### Problem
Starting at the line containing "radians(degrees), 0.01, 5000", please quote every line up to and including the line containing "for path in", exactly, and nothing beyond.

### Data to process
▬▬▬▬▬▬

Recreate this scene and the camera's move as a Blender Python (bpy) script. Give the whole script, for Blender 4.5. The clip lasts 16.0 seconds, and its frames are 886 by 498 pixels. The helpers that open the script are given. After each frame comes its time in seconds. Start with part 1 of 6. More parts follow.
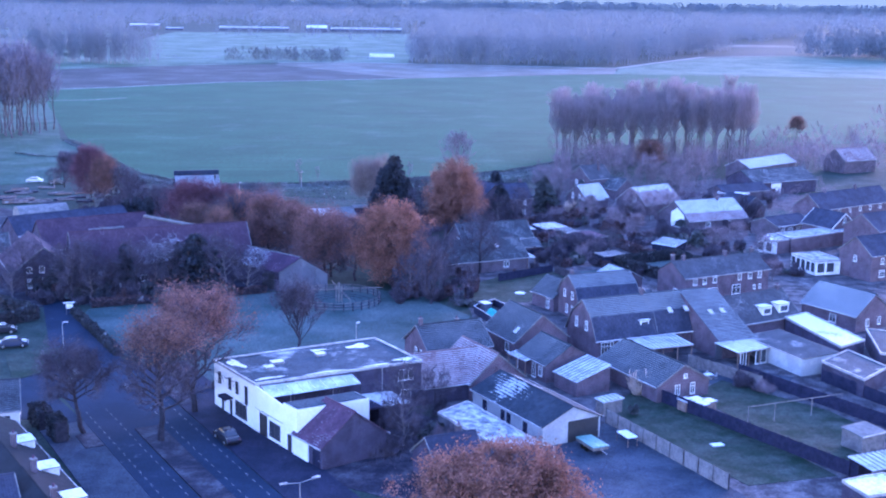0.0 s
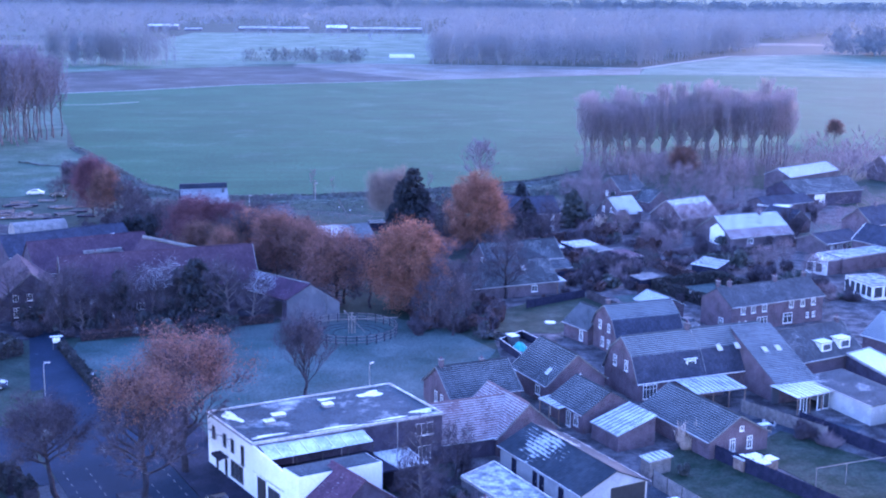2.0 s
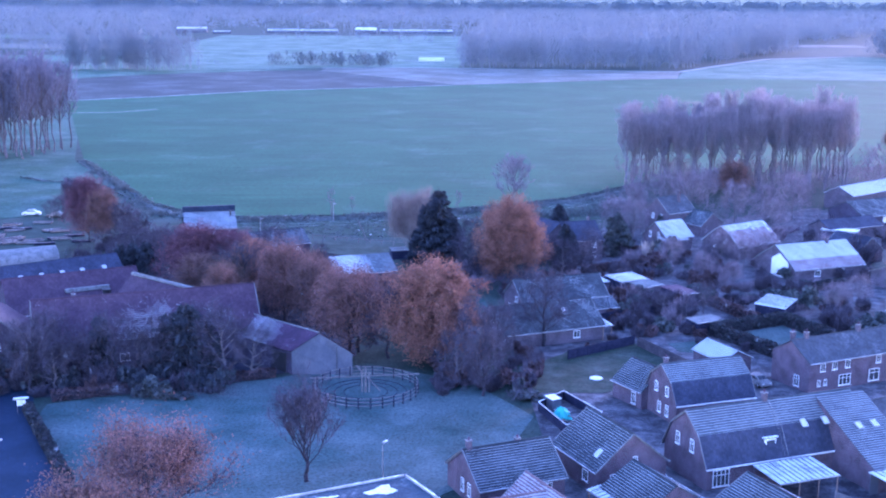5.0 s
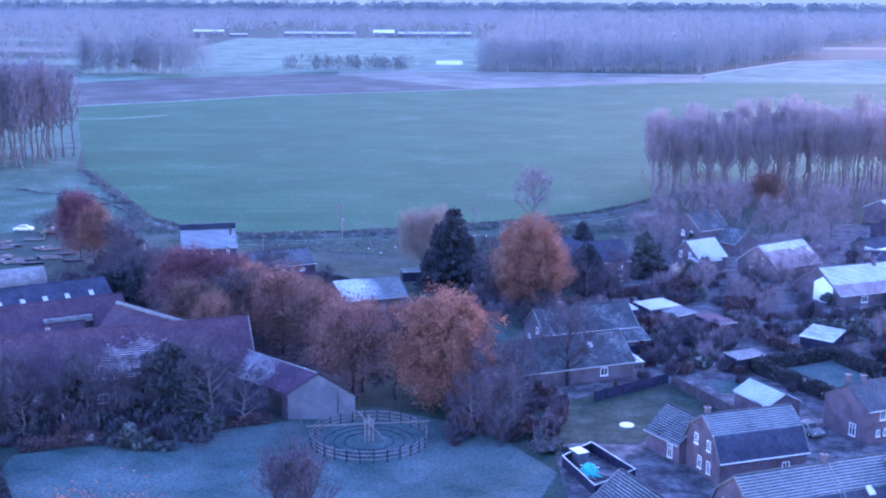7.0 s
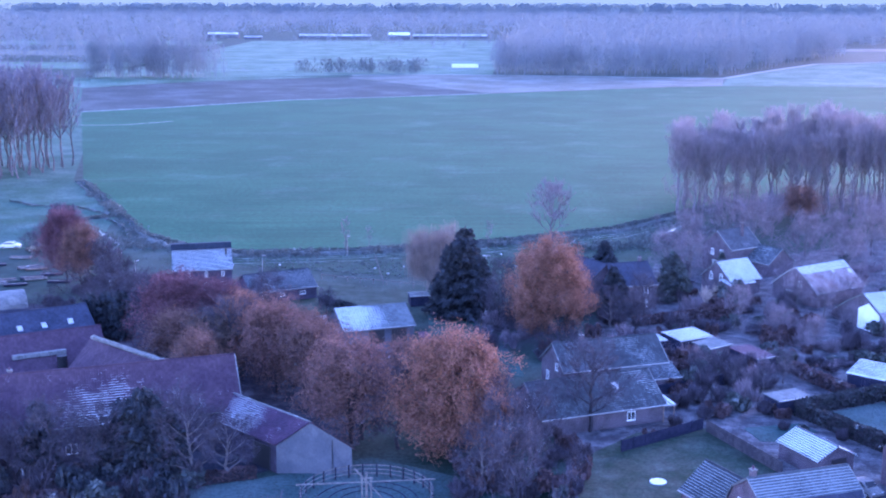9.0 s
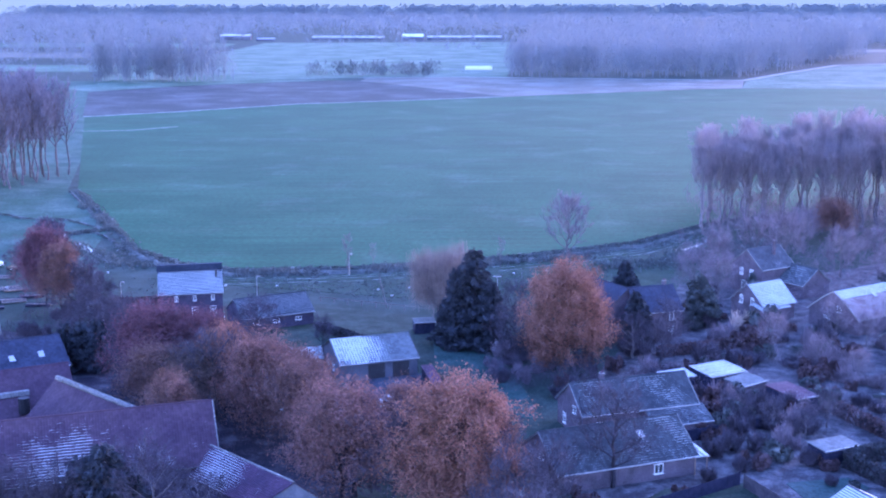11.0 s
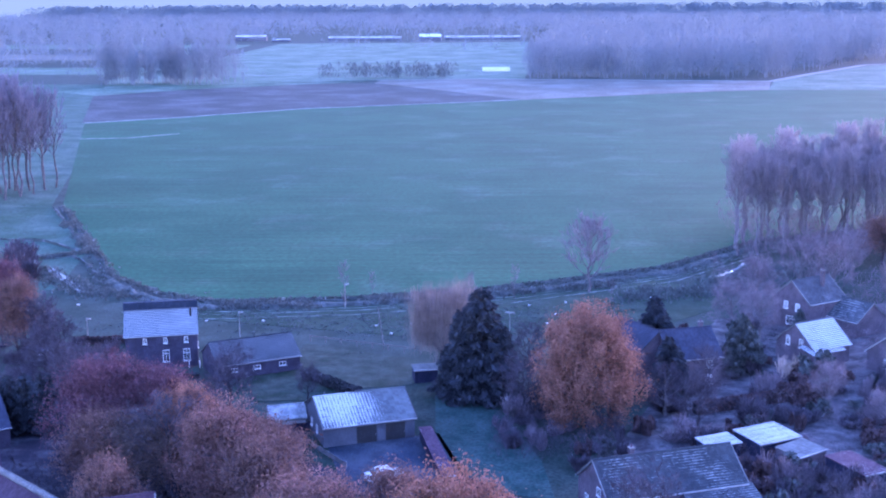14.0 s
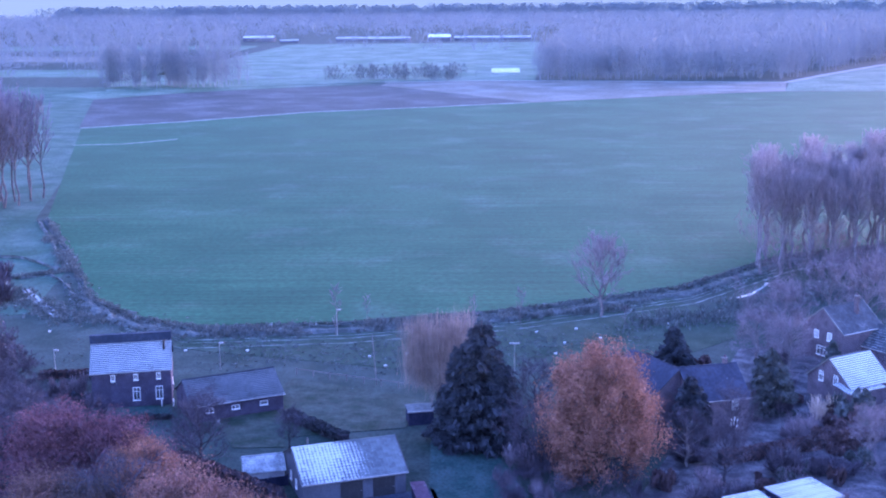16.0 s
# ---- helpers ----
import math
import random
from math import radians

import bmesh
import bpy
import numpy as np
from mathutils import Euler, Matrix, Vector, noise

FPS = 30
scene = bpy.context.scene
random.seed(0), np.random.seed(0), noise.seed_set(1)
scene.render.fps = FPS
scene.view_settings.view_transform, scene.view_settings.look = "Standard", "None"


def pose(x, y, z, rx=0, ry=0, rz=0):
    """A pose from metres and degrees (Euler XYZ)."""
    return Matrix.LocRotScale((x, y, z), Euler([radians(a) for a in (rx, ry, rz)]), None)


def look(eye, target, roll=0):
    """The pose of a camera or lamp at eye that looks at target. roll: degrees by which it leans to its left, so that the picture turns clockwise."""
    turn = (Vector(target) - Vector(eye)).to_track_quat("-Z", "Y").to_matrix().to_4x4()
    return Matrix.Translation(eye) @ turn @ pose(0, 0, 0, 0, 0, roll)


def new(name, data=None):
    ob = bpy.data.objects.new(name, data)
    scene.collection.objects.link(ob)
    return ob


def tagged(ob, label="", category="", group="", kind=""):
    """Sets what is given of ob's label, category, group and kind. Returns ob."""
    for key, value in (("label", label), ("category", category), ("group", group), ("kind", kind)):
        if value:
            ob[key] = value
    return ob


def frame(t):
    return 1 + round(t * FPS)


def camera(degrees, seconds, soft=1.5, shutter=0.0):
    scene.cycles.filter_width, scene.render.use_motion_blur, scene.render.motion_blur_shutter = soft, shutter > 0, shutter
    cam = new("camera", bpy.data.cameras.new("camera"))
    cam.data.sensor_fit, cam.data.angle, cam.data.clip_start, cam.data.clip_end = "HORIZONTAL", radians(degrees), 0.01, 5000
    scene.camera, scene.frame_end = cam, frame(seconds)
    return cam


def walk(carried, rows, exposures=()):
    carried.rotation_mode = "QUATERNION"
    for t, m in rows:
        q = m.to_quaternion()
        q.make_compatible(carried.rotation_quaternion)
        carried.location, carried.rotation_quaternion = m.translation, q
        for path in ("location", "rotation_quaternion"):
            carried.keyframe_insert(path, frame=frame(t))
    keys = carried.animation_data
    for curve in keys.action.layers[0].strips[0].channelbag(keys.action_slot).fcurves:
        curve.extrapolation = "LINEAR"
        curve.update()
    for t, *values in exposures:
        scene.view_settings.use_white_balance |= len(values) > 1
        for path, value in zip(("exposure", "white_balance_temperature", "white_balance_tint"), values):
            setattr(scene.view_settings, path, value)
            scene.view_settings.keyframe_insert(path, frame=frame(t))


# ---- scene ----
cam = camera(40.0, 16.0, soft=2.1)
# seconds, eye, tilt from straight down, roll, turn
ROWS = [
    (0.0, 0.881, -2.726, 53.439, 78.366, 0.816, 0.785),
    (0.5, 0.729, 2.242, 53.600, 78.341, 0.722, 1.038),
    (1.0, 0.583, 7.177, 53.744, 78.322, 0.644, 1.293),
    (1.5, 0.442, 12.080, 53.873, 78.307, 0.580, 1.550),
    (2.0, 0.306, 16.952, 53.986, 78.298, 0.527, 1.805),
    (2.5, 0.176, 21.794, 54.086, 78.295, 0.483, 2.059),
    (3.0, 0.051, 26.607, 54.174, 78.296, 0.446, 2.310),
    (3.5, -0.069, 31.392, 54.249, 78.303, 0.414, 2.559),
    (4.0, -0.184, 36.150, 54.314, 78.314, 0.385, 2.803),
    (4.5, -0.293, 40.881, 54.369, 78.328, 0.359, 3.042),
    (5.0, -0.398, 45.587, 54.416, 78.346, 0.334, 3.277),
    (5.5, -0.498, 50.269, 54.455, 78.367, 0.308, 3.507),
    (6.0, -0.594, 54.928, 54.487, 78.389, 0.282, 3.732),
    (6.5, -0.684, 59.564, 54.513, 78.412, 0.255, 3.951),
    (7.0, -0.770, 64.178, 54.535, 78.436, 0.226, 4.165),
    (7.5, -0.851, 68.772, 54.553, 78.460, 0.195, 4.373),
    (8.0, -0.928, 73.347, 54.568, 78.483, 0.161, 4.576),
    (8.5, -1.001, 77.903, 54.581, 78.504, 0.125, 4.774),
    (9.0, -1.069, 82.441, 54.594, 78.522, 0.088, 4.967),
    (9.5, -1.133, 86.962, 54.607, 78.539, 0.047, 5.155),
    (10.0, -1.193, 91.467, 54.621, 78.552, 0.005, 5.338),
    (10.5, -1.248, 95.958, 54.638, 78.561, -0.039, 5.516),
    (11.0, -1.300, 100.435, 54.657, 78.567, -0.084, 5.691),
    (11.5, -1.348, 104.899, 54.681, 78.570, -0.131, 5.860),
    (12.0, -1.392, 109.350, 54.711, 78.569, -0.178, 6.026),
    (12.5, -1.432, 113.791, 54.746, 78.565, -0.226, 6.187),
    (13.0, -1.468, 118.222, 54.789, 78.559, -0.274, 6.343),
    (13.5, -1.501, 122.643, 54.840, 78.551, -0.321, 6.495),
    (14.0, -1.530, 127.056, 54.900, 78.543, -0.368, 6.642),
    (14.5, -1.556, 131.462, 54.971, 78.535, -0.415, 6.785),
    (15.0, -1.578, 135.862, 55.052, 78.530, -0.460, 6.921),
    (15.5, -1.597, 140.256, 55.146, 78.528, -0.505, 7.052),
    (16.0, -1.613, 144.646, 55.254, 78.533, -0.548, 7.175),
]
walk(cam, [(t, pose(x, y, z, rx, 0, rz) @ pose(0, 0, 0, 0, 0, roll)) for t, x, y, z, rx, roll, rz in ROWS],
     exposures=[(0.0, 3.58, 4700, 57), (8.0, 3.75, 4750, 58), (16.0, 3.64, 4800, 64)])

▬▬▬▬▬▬

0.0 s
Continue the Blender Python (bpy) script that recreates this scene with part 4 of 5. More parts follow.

▬▬▬▬▬▬

### Response to the task
    cam.data.sensor_fit, cam.data.angle, cam.data.clip_start, cam.data.clip_end = "HORIZONTAL", radians(degrees), 0.01, 5000
    scene.camera, scene.frame_end = cam, frame(seconds)
    return cam


def walk(carried, rows, exposures=()):
    carried.rotation_mode = "QUATERNION"
    for t, m in rows:
        q = m.to_quaternion()
        q.make_compatible(carried.rotation_quaternion)
        carried.location, carried.rotation_quaternion = m.translation, q
        for path in ("location", "rotation_quaternion"):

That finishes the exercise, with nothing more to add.